What is a good CSAT score?+

A good CSAT score is generally 75% or above. Scores of 85%+ are excellent. Anything below 70% needs improvement. CSAT is expressed as the percentage of respondents who gave a rating of 4 or 5 out of 5. Industry averages range from 65% in telecom to 85%+ in healthcare.

What is the average CSAT score for SaaS companies?+

The average CSAT score for B2B SaaS companies is between 78% and 85%. Consumer SaaS tends to score slightly higher at 78–88%. Products with strong customer support typically score 5–10 percentage points above those with slower or limited support.
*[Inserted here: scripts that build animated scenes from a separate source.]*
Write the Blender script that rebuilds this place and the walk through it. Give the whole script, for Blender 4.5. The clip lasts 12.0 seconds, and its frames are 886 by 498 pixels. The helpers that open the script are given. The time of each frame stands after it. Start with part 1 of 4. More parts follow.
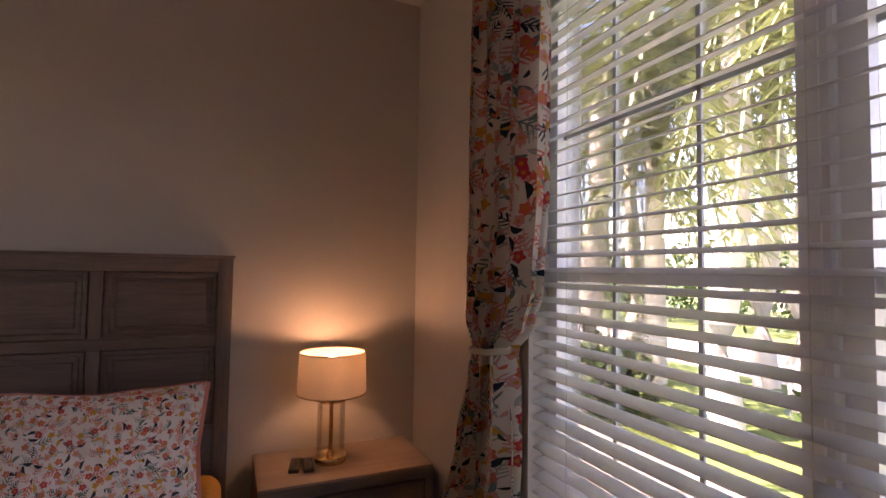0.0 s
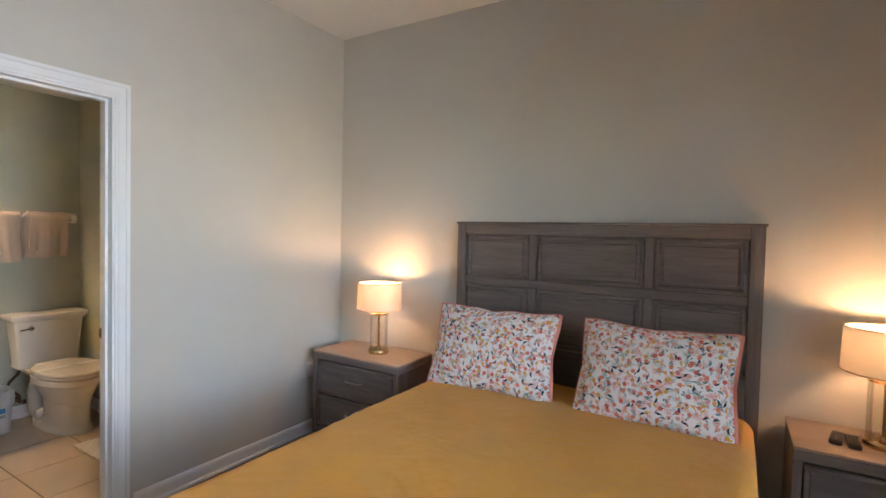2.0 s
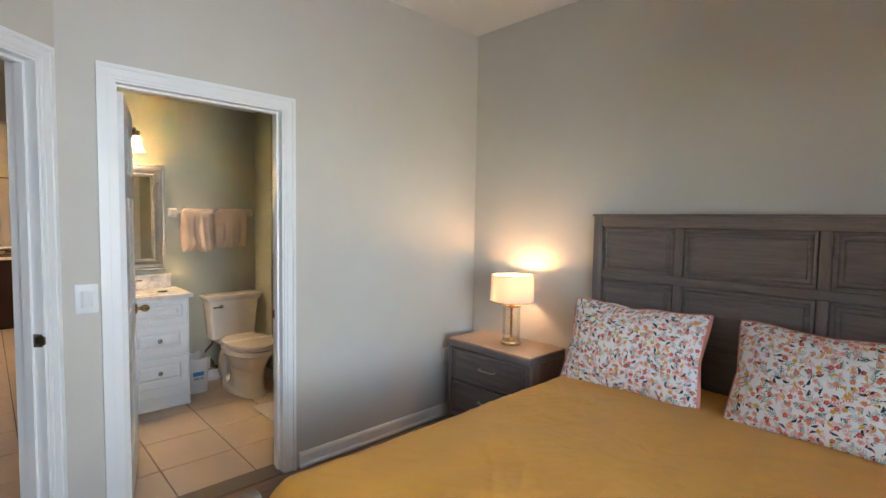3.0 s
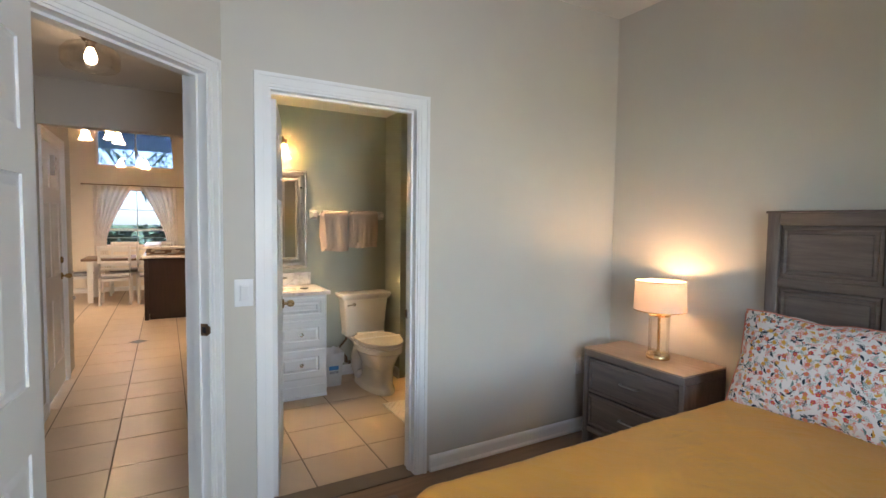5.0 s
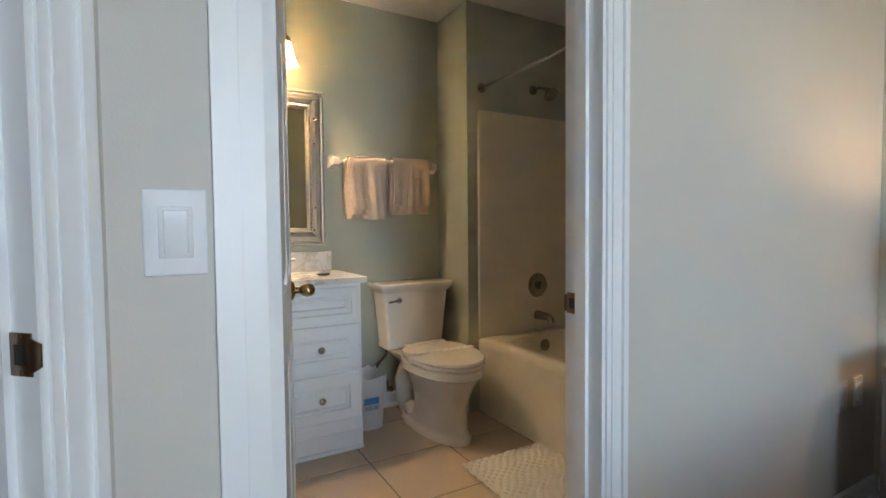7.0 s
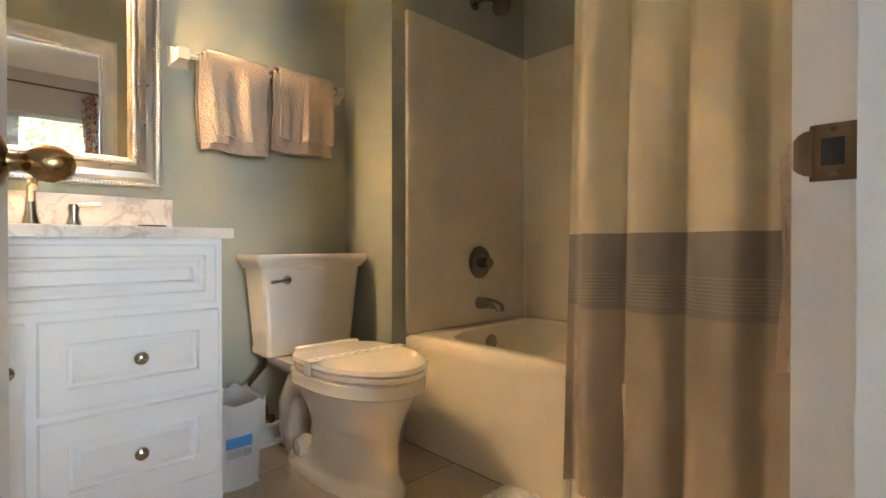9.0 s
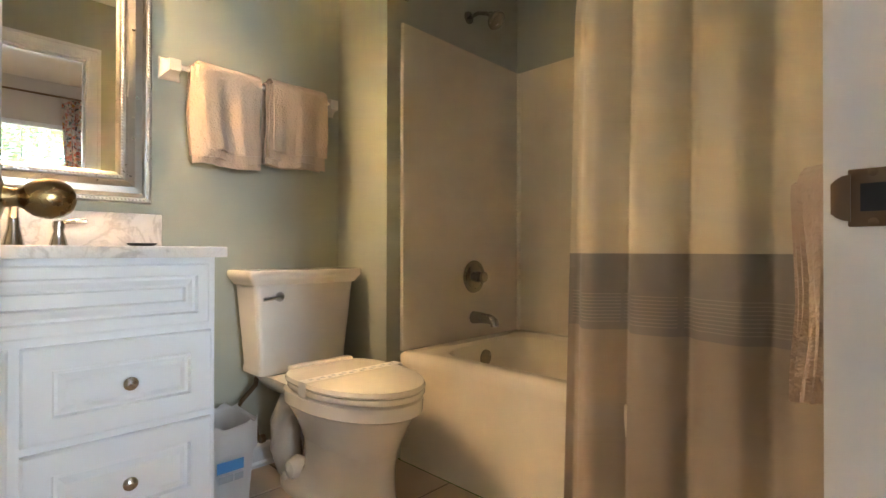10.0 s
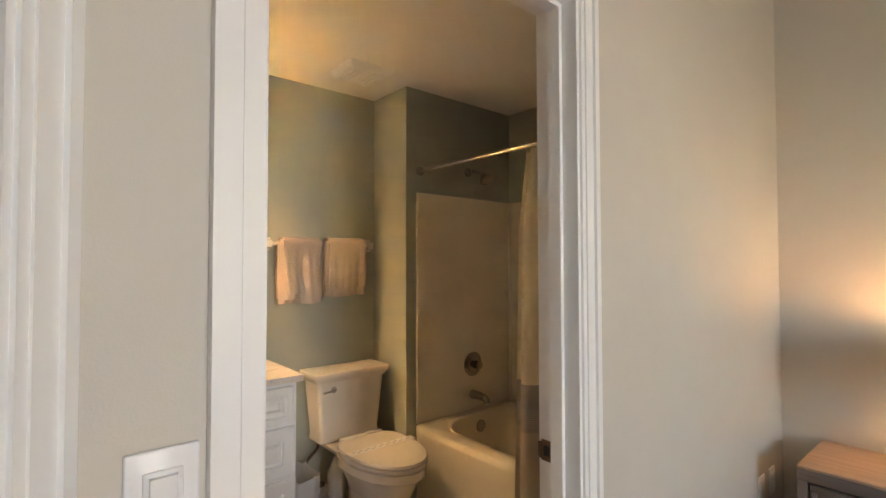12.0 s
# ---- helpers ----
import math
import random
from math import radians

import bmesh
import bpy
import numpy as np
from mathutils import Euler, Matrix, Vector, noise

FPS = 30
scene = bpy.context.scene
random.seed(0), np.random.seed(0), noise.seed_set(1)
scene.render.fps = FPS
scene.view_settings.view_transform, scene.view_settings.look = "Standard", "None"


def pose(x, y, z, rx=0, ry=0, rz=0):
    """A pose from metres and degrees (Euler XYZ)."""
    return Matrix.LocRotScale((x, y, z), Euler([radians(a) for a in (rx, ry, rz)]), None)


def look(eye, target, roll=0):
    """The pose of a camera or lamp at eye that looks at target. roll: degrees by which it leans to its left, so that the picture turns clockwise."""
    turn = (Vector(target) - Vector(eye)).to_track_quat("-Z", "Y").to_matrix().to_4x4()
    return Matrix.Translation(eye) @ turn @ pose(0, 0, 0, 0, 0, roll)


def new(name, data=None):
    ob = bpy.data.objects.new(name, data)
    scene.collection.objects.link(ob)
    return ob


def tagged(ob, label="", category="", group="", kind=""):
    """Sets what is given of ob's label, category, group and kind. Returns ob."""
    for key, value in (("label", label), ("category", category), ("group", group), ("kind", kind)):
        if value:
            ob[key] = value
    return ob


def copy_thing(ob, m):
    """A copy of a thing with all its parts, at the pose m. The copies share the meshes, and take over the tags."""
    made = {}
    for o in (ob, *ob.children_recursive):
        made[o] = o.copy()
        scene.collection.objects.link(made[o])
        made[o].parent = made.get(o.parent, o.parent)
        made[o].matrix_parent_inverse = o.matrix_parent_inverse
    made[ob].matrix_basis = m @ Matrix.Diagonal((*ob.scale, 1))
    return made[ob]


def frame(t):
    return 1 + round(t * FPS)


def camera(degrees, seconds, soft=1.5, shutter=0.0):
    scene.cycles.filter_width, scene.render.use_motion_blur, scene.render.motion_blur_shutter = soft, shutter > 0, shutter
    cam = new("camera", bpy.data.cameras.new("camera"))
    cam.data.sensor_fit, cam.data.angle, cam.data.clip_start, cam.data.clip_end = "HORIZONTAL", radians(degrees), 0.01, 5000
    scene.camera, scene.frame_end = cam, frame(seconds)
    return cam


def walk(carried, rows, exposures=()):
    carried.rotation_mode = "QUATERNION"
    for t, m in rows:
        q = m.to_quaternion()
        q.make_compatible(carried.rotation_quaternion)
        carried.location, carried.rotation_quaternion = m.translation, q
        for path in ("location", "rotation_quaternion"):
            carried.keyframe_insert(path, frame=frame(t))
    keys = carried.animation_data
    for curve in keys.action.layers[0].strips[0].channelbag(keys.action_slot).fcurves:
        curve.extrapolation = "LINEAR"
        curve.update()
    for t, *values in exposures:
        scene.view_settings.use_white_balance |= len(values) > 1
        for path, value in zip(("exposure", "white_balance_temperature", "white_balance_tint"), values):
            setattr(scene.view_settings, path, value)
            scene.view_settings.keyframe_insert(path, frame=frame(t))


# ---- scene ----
cam = camera(84.9, 12.0)
EXPOSURES = [(0.0, 3.15, 7600, 50), (0.6, 3.8, 8600, 50), (1.0, 4.25, 8400, 40), (1.5, 4.3, 7200, 32), (2.0, 4.45, 6300, 18), (2.5, 4.5, 6200, 14), (3.5, 4.45, 6400, 15),
             (5.5, 4.3, 6200, 13), (6.5, 4.25, 5900, 11), (8.5, 4.85, 6700, 15), (10.0, 5.0, 6400, 14), (11.0, 4.65, 7700, 20), (11.5, 4.45, 8000, 22), (12.0, 4.4, 7800, 20)]
PATH = [
    (0, (-0.027, 0.059, 1.469), (0.781, 1.887, 1.561), 0.9),
    (0.5, (-0.042, -0.094, 1.462), (0.202, 1.889, 1.542), 0.9),
    (1, (-0.027, -0.172, 1.47), (-0.351, 1.801, 1.495), 1.0),
    (1.5, (-0.076, -0.256, 1.454), (-0.795, 1.61, 1.433), 1.1),
    (2, (-0.114, -0.315, 1.442), (-1.155, 1.392, 1.38), 1.3),
    (2.5, (-0.118, -0.338, 1.447), (-1.407, 1.188, 1.35), 0.9),
    (3, (-0.112, -0.361, 1.469), (-1.561, 1.013, 1.351), 0.9),
    (3.5, (-0.135, -0.379, 1.465), (-1.693, 0.869, 1.353), 0.8),
    (5.3, (-0.394, -0.342, 1.424), (-2.141, 0.627, 1.325), 0.7),
    (5.5, (-0.499, -0.3, 1.4), (-2.252, 0.66, 1.308), 0.7),
    (6, (-0.959, -0.243, 1.334), (-2.713, 0.712, 1.243), 0.7),
    (6.5, (-1.443, -0.179, 1.22), (-3.197, 0.779, 1.14), 0.8),
    (6.7, (-1.627, -0.129, 1.174), (-3.379, 0.833, 1.091), 0.0),
    (8.3, (-2.572, 0.169, 0.842), (-4.147, 1.401, 0.822), 0.4),
    (8.5, (-2.618, 0.199, 0.826), (-4.141, 1.495, 0.808), 0.3),
    (9, (-2.721, 0.269, 0.822), (-4.164, 1.653, 0.807), -0.0),
    (9.5, (-2.769, 0.279, 0.833), (-4.183, 1.693, 0.821), 0.2),
    (10, (-2.767, 0.254, 0.859), (-4.167, 1.682, 0.87), 0.1),
    (10.5, (-2.597, 0.17, 0.996), (-3.999, 1.596, 1.031), 0.0),
    (11, (-2.34, 0.034, 1.192), (-3.746, 1.456, 1.255), -0.1),
    (11.5, (-2.083, -0.069, 1.312), (-3.5, 1.341, 1.399), -0.3),
    (12, (-2.007, -0.174, 1.397), (-3.53, 1.121, 1.452), -0.1),
]
walk(cam, [(t, look(eye, target, roll)) for t, eye, target, roll in PATH], EXPOSURES)

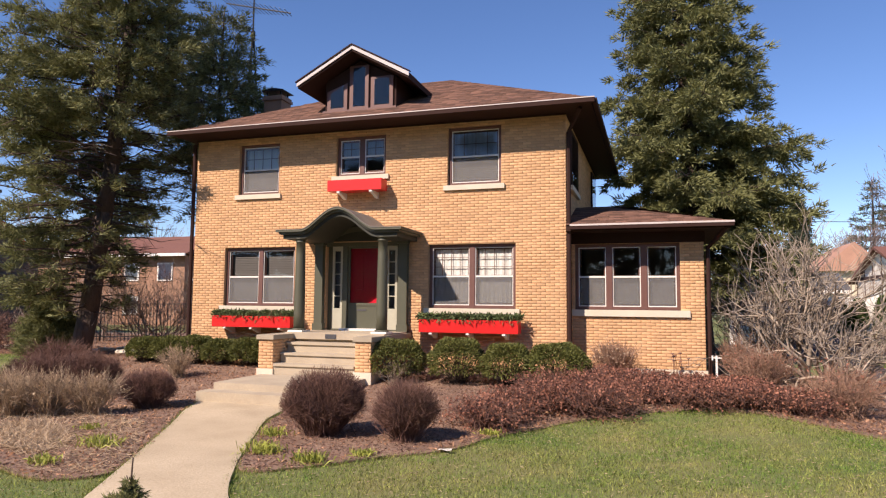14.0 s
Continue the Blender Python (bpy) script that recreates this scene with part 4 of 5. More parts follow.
bare_bush(14.7, 1.9, 4.1, 9, 141, M_BUSH, "large bare grey-tan bush with arching branches", r0=0.075, tilt=0.6, spread=0.55, forks=(6, 6, 4))
bare_bush(13.7, 3.0, 3.6, 9, 142, M_TWIG, "large bare bush behind the sun room corner", r0=0.03)
bare_bush(15.0, 0.9, 2.3, 6, 143, M_BUSH, "bare bush leaning over the driveway", r0=0.04, tilt=1.3, spread=0.6)
bare_bush(-3.9, 1.9, 3.6, 5, 144, M_TWIGP, "bare pale-stemmed bush by the pine", r0=0.03)
bare_bush(-15.5, 2.9, 2.9, 16, 145, M_TWIGR, "reddish leafless bush in front of the stone house", forks=(6, 6, 6), r0=0.025)
for k, (x, y, h, m) in enumerate(((-9.5, 9.5, 3.6, M_TWIGR), (-12.5, 9.0, 3.4, M_TWIG), (-6.3, 10.5, 4.2, M_TWIG), (-4.5, 8.6, 3.6, M_TWIGP), (-15.5, 10.0, 4.0, M_TWIGR), (-8.0, 12.5, 5.0, M_TWIG), (-11.0, 5.0, 2.0, M_TWIGR), (-9.2, 3.4, 1.6, M_TWIGP))):
    bare_bush(x, y, h, 9, 150 + k, m, "bare twiggy bush behind the iron fence" if k < 6 else "bare low bush in the side bed", r0=0.03, tilt=0.7)
for k, (x, y, h) in enumerate(((-14.5, 2.7, 1.5), (-12.3, 2.4, 1.7), (-10.2, 2.2, 1.5), (-8.2, 1.8, 1.4), (-17.2, 3.2, 1.7))):
    bare_bush(x, y, h, 12, 170 + k, M_TWIGR, "dense low reddish leafless bush in the side bed", r0=0.02, tilt=0.8)
bare_bush(-2.2, 8.0, 4.2, 7, 146, M_TWIG, "bare bush behind the house corner", r0=0.03)


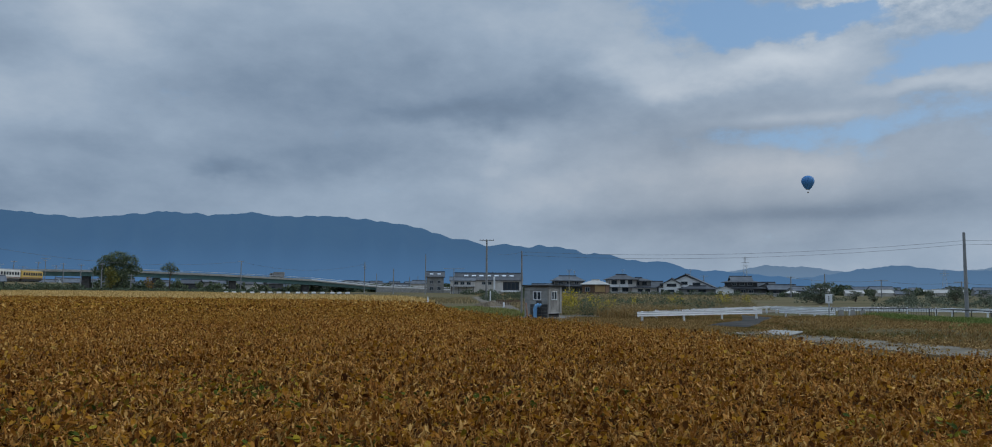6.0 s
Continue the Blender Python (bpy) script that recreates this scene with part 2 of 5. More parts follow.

What is the difference between CSAT and NPS?+

CSAT measures satisfaction with a specific interaction or moment - after a support ticket, onboarding step, or feature release. NPS measures overall loyalty and the likelihood a customer would recommend you. Use CSAT for transactional feedback and NPS for quarterly relationship tracking.

How is CSAT calculated?+

CSAT = (Number of satisfied responses ÷ Total responses) × 100. Satisfied responses are ratings of 4 or 5 out of 5. If 80 out of 100 respondents gave a 4 or 5, your CSAT is 80%. Ratings of 1–3 are not satisfied - even a 3 out of 5 is a dissatisfied signal.

What questions should I ask in a CSAT survey?+

The core CSAT question is "How satisfied were you with [specific experience]?" rated on a 1–5 scale. Follow it with "What could we have done better?" to capture qualitative context. Keep CSAT surveys to 1–2 questions - they should take under 30 seconds to complete.